Plus-sizing rule of thumb
| Change | Diameter impact | Speedo error (indicated 60) |
|---|---|---|
| +10 mm width, same aspect | +0.55 in (+1.9%) | Actual 61.2 mph |
| +1 inch rim, lower profile (plus-one) | +/- 0.3 in | Within 1% (correct) |
| Stock 225/70R16 to 245/70R16 | +1.11 in (+3.9%) | Actual 62.3 mph |
| Stock 265/70R17 to 315/70R17 | +2.75 in (+8.8%) | Actual 65.3 mph |
Staying legal and safe
Most jurisdictions (US, UK, EU, Australia, NZ) allow a speedometer to read up to 10 percent high but never low. After a tyre upsize the gauge shifts toward reading low, so you can quickly end up driving faster than you think. Use this tyre size speed calculator before a fitment change and plan to stay under a 3 percent diameter increase if you do not want to recalibrate. Above 3 percent you should retune the speedometer through the ECU or swap the driven gear on older manual gearboxes.

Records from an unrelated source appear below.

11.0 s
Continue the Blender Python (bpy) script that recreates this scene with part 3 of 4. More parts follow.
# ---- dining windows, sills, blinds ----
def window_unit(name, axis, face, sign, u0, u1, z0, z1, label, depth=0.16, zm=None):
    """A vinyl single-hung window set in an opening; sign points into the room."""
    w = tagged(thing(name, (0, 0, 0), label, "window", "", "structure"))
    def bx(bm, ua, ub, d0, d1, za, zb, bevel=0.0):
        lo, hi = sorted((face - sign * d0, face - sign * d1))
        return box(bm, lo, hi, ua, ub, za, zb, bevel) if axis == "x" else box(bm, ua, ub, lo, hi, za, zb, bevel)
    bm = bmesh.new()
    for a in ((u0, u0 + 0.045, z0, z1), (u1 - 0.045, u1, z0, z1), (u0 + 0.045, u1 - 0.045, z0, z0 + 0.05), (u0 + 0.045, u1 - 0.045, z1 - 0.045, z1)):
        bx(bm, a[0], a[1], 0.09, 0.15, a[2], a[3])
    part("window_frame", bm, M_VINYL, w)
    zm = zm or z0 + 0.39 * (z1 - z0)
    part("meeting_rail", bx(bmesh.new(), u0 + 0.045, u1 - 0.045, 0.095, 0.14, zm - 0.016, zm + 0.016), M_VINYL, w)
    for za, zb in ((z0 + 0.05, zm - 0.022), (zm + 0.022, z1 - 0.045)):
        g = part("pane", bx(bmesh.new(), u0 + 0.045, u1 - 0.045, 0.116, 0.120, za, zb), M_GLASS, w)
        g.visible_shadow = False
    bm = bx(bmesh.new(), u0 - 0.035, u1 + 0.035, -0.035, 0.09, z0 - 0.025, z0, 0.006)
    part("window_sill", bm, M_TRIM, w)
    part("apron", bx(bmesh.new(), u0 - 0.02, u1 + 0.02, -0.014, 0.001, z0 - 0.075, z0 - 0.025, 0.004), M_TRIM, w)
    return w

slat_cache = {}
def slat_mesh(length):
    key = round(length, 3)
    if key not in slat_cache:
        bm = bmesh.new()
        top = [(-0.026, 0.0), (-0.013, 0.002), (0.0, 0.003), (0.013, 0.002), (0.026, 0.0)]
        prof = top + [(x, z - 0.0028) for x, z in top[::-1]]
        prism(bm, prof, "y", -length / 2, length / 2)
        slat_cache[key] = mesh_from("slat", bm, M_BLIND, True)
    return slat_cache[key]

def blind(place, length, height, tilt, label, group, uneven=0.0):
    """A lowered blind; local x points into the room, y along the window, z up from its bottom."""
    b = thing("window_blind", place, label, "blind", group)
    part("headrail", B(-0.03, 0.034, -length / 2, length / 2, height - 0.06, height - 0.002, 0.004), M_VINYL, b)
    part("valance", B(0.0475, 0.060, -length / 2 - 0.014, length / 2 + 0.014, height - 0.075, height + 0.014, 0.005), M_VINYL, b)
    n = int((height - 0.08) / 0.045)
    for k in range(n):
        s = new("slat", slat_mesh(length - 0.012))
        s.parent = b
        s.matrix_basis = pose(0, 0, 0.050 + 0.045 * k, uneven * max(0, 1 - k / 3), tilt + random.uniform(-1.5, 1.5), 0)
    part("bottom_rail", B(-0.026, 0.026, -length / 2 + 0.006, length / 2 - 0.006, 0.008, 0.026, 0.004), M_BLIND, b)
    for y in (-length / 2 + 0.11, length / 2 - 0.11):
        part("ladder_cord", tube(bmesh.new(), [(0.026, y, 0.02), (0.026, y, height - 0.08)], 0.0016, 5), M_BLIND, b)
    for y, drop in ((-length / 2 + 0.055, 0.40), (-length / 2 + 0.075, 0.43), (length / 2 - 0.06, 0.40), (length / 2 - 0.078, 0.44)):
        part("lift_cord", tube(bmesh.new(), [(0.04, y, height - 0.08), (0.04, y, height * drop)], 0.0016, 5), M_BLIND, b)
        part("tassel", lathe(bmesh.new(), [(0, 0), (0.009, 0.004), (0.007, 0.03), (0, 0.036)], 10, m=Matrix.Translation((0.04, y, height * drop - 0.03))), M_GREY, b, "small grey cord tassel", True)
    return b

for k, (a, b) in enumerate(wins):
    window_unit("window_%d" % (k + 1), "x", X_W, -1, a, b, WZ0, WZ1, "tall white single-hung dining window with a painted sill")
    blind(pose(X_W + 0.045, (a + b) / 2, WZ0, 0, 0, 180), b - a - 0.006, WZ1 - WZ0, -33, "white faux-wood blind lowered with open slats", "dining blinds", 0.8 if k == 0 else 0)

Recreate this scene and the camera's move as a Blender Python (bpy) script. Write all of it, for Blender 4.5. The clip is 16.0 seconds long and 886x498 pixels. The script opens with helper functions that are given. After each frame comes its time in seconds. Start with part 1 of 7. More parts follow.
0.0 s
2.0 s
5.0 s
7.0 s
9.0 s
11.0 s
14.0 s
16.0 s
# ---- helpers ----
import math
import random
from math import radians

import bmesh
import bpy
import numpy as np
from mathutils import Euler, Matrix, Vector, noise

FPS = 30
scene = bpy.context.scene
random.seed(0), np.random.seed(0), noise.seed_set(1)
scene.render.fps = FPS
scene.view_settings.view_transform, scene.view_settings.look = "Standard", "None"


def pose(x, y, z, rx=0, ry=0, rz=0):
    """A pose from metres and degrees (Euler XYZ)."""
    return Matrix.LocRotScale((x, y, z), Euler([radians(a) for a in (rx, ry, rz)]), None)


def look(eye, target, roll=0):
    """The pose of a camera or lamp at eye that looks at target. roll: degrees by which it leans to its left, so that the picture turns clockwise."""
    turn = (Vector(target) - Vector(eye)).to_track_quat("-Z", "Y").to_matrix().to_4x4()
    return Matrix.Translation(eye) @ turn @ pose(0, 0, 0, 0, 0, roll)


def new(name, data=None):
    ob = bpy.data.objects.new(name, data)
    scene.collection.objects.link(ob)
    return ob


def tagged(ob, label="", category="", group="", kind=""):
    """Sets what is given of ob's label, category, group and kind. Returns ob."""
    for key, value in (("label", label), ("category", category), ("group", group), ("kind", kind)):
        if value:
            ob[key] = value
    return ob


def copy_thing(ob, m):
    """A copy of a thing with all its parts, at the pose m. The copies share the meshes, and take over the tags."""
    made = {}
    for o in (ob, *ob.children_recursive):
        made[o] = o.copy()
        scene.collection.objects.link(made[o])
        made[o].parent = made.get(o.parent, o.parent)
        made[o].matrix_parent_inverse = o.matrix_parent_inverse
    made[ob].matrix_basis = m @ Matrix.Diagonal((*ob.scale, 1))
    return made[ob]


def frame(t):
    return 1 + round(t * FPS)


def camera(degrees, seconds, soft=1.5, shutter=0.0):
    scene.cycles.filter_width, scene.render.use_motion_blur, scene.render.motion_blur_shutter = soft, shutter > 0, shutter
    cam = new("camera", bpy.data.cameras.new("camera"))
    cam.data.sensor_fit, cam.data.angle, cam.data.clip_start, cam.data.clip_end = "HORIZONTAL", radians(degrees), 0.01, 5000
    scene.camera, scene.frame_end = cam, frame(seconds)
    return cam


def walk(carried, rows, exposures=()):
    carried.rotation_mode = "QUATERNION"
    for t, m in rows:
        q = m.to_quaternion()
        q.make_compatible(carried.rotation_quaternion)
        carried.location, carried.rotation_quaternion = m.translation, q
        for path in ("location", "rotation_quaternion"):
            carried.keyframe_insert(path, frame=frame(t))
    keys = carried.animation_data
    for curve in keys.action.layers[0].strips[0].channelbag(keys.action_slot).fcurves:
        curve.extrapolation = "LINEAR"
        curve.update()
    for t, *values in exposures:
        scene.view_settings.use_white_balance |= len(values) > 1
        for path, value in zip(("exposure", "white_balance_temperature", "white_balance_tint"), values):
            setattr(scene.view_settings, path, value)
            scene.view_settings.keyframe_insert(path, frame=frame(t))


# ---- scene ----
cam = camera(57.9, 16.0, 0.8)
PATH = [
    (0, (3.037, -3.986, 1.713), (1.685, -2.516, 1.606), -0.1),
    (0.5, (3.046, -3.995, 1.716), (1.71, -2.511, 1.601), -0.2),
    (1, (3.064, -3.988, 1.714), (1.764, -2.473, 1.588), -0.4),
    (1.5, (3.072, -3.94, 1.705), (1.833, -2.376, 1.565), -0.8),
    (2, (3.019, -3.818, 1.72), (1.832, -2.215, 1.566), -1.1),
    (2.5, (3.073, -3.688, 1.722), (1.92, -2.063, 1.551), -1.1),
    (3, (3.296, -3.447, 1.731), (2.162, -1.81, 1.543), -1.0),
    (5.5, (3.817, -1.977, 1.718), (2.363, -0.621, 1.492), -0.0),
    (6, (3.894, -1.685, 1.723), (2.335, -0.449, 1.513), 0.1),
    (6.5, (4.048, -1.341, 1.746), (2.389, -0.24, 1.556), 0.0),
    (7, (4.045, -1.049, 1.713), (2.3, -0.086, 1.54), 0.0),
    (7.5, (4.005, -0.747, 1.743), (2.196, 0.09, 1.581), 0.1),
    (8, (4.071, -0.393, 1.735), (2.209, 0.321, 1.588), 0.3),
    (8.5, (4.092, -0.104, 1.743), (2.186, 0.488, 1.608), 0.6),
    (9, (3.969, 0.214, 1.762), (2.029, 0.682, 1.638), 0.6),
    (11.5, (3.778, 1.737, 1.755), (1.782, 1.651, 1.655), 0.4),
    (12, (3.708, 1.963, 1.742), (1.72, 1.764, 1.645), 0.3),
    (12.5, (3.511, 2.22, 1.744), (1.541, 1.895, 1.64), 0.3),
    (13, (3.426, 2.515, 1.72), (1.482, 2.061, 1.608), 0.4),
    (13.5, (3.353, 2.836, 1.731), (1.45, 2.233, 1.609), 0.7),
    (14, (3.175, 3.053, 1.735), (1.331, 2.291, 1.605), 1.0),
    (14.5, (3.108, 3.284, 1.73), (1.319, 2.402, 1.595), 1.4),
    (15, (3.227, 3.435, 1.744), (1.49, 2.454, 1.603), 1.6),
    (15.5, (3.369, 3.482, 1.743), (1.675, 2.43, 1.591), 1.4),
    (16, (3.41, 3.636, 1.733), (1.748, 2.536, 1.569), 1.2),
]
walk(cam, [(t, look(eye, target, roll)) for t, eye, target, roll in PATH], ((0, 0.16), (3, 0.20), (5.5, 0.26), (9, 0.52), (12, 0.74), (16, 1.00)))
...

What to measure if the sidewall is worn off
If your tyre has no readable spec (common on trailers and older vehicles), measure overall diameter with a tape at the centre of the tread, then a second time at 90 degrees to catch any out-of-round. Take the average. You can feed a custom diameter into the plain speedometer calculator, which supports both tyre size and axle-gear inputs. Note that a worn tyre is typically 0.5-1.0 inch smaller than a new one, which adds 2-4 percent to the speedo reading before you even change sizes.